In this episode of Talks at GS, Tristan Harris discusses his journey from working in tech to studying the impacts of social media on society, as portrayed in the Netflix documentary The Social Dilemma, and his work to realign technology with humanity.
On the impact of social media on mental health: “I think the real message of the film is so long as we, the users, are not the customer, but we are the product, we’re worth more when we can be turned into predictable automatons... My concern is that we’re taking humanity and there’s the wild, alive, fulfilled, free and informed humans that we can at least aspire to some notion of who we could be at our best as humans, but we’re actually worth more when we’re addicted, distracted, polarized, narcissistic, attention-seeking, and disinformed than if we’re this alive free, informed human being… That’s really what we have to change at the end of the day.”

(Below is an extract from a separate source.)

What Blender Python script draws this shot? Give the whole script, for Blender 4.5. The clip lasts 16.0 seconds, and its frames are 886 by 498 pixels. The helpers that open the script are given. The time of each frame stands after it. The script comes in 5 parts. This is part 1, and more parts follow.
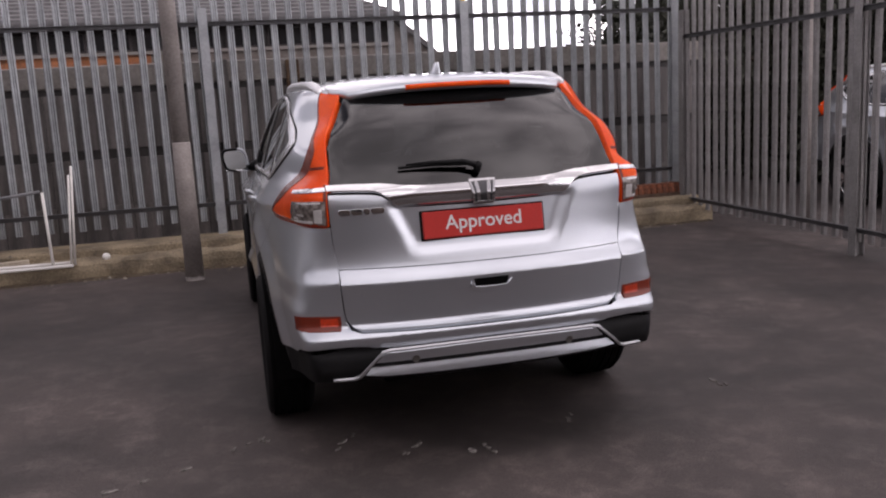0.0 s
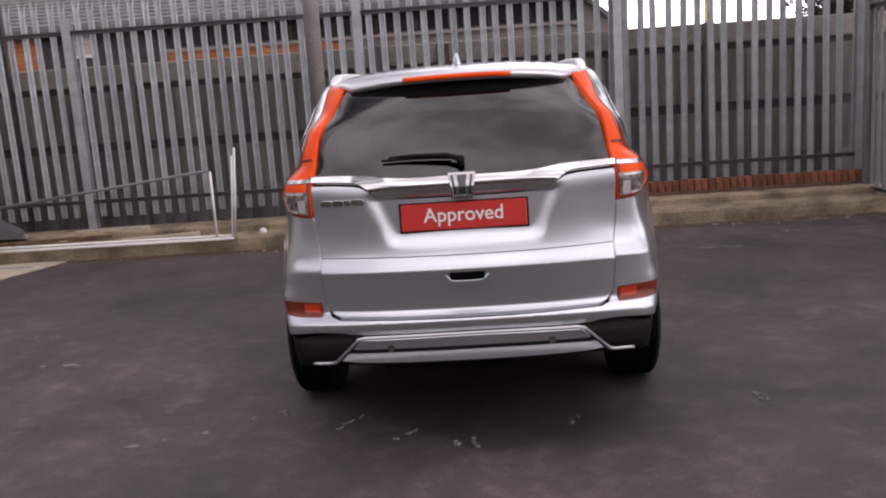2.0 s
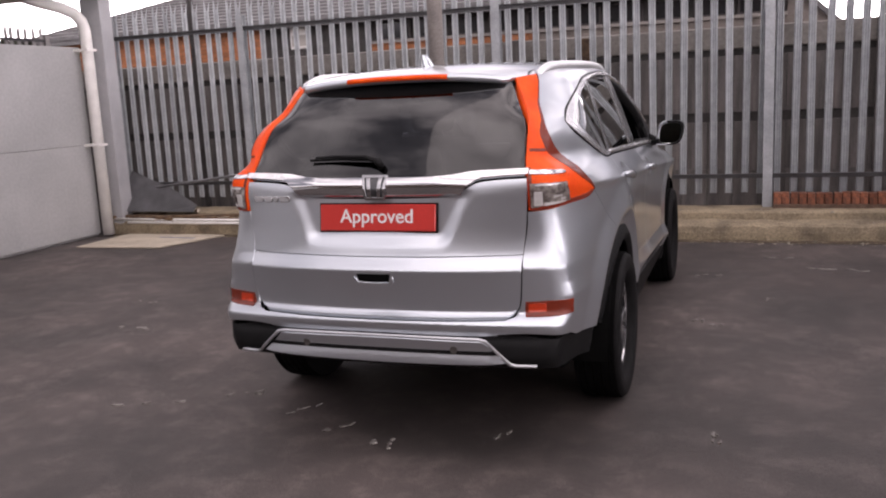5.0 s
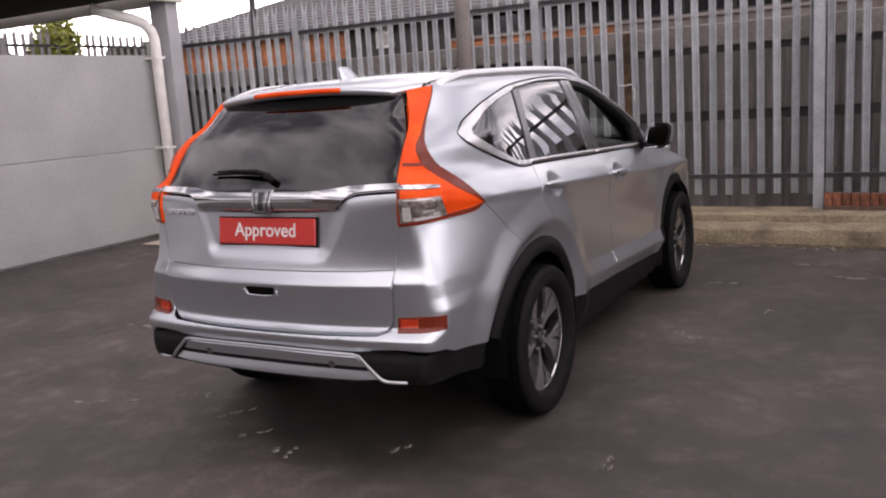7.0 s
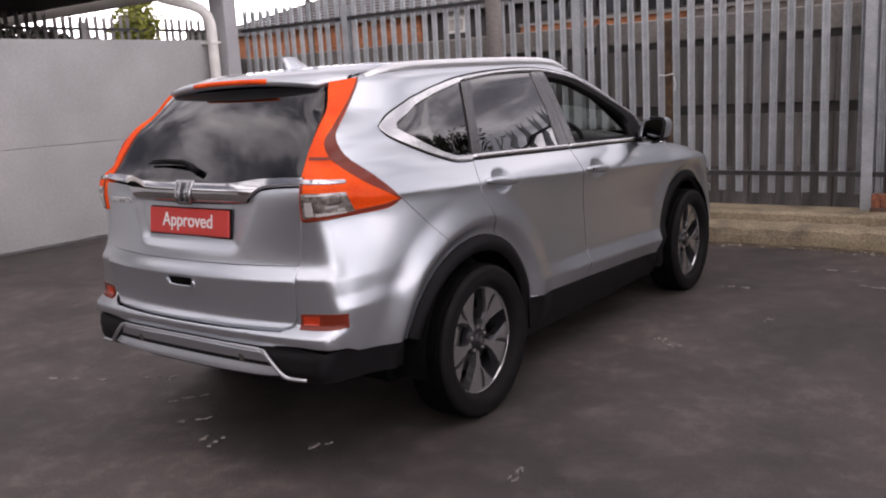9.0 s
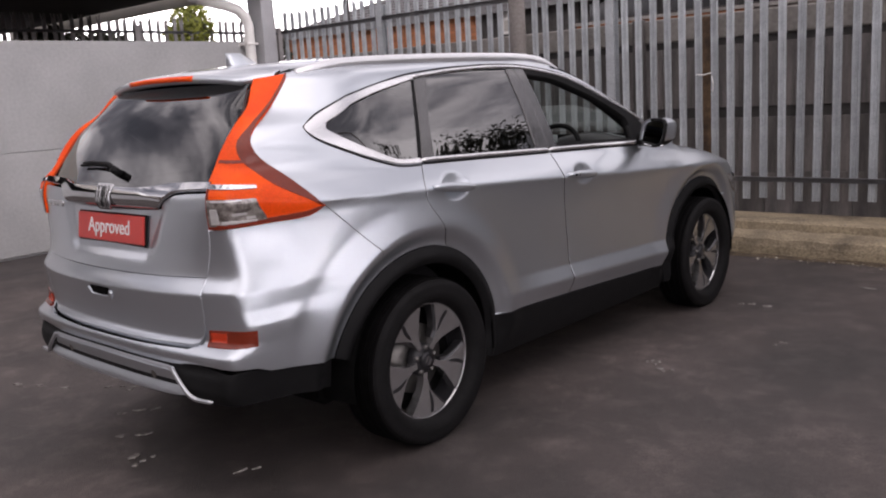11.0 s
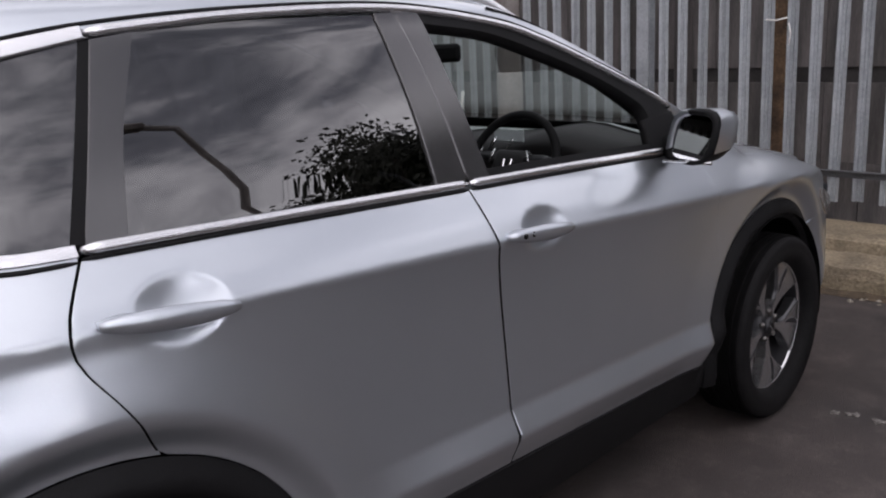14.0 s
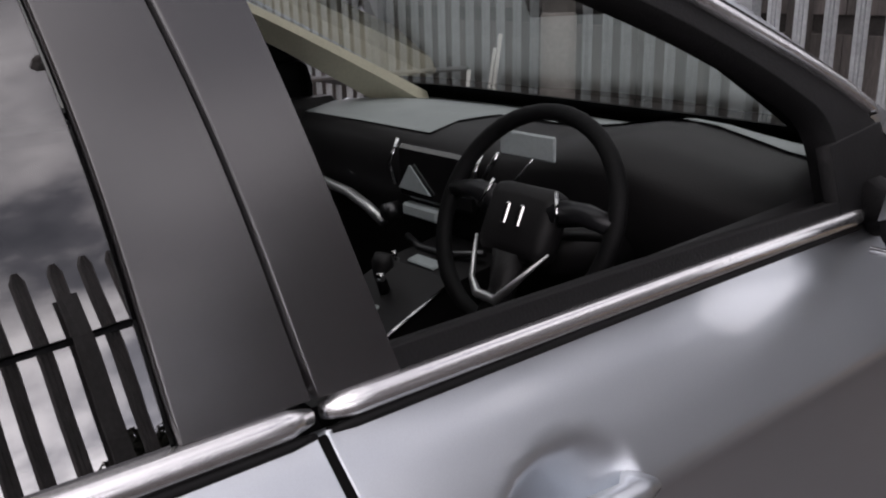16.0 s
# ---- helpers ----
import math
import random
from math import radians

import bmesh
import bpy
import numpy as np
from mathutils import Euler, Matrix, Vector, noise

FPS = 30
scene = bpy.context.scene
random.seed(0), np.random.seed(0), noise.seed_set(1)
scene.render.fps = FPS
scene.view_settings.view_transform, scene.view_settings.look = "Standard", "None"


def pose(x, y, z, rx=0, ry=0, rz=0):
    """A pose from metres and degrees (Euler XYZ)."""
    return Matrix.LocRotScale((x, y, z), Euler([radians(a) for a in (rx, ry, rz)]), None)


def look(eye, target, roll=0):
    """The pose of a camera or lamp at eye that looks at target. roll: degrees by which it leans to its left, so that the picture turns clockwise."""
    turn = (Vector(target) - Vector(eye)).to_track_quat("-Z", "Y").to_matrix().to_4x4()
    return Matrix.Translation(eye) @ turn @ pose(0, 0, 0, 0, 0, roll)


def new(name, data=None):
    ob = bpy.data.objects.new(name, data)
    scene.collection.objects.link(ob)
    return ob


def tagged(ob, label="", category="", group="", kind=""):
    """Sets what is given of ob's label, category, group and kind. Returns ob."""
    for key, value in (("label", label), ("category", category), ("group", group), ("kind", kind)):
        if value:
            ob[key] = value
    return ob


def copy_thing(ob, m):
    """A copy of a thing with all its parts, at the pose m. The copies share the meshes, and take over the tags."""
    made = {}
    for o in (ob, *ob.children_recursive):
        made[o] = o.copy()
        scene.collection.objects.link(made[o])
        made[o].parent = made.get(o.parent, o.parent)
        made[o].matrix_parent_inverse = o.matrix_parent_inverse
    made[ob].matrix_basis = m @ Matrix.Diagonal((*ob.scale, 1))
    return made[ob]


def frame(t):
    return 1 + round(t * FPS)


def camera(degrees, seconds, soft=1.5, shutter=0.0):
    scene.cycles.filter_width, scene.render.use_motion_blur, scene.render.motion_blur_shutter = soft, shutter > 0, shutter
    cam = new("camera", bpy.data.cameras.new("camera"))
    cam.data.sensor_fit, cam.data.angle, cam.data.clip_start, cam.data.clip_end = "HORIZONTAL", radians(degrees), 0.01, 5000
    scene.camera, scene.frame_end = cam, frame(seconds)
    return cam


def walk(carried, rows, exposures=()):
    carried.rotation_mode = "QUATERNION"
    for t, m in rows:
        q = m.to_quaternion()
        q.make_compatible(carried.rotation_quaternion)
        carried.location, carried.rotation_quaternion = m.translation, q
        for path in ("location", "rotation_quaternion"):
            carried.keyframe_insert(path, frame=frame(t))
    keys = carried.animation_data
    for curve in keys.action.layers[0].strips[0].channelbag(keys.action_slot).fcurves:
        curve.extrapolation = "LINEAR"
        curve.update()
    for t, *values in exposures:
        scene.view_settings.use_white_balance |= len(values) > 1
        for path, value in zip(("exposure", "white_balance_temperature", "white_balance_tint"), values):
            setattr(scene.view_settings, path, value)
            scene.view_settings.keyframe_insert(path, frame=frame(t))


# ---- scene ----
cam = camera(54.4, 16.0, 2.05)
PATH = [
    (0, (-1.016, -3.331, 1.522), (-0.545, -1.418, 1.175), -3.1),
    (0.5, (-0.742, -3.432, 1.521), (-0.474, -1.478, 1.192), -3.1),
    (1, (-0.489, -3.415, 1.502), (-0.319, -1.454, 1.148), -3.3),
    (1.5, (-0.248, -3.422, 1.519), (-0.171, -1.456, 1.156), -3.1),
    (2, (0.064, -3.457, 1.527), (-0.025, -1.492, 1.161), -3.9),
    (2.5, (0.288, -3.417, 1.503), (0.104, -1.458, 1.147), -4.1),
    (3, (0.51, -3.365, 1.474), (0.204, -1.418, 1.132), -2.7),
    (3.5, (0.802, -3.351, 1.467), (0.343, -1.434, 1.128), -3.8),
    (4, (1.043, -3.325, 1.472), (0.486, -1.434, 1.134), -4.0),
    (6.5, (2.151, -2.837, 1.537), (1.29, -1.07, 1.166), -3.0),
    (7, (2.41, -2.723, 1.53), (1.448, -1.005, 1.175), -4.0),
    (7.5, (2.603, -2.617, 1.522), (1.56, -0.947, 1.172), -3.5),
    (8, (2.776, -2.474, 1.517), (1.683, -0.836, 1.168), -3.1),
    (8.5, (2.904, -2.335, 1.519), (1.774, -0.726, 1.15), -3.1),
    (11, (3.27, -1.594, 1.461), (1.954, -0.131, 1.104), -3.4),
    (11.5, (3.18, -1.307, 1.439), (1.842, 0.13, 1.059), -2.9),
    (12, (2.978, -0.98, 1.469), (1.654, 0.463, 1.063), -2.7),
    (12.5, (2.822, -0.614, 1.467), (1.47, 0.8, 1.053), -3.1),
    (13, (2.62, -0.265, 1.456), (1.246, 1.13, 1.048), -2.6),
    (13.5, (2.398, 0.111, 1.503), (1.040, 1.504, 1.039), -2.9),
    (14, (2.198, 0.492, 1.50), (0.823, 1.861, 1.017), -3.0),
    (14.5, (1.964, 0.827, 1.478), (0.572, 2.177, 0.988), -2.9),
    (15, (1.733, 1.131, 1.484), (0.326, 2.446, 0.943), -3.9),
    (15.5, (1.544, 1.436, 1.48), (0.088, 2.683, 0.91), -2.9),
    (16, (1.286, 1.68, 1.454), (-0.149, 2.928, 0.832), -1.5),
]
EXPOSURES = [(0.0, 0.16, 6650, 25), (2.0, 0.40, 6700, 25), (4.0, 0.60, 6800, 26), (6.5, 0.65, 6800, 25), (7.5, 0.42, 6750, 24), (8.5, 0.44, 6700, 23), (11.0, 0.38, 6650, 22), (12.5, 0.34, 6450, 20), (13.0, 0.31, 6300, 18.8), (14.5, 0.35, 6380, 18.8), (15.5, 0.31, 6500, 19.2), (16.0, 0.40, 6600, 19.8)]
walk(cam, [(t, look(eye, target, roll)) for t, eye, target, roll in PATH],
     exposures=EXPOSURES)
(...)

On realigning technology with humanity: “I think the degree to which we’re willing to make radical change is the degree to which we understand how much is at stake. Because, for example, I think it’s important for everyone no matter what you care about – you can care about human trafficking, you can care about climate change. you can care about racial inequality. You can care about any of these existential topics that we have to deal with. Our ability to work on that problem, take climate change, which I’m very passionate about, depends on us and our ability to see the same reality and understand the timelines that we have, because if everyone understood the same things, we can coordinate on how we want to fix it.”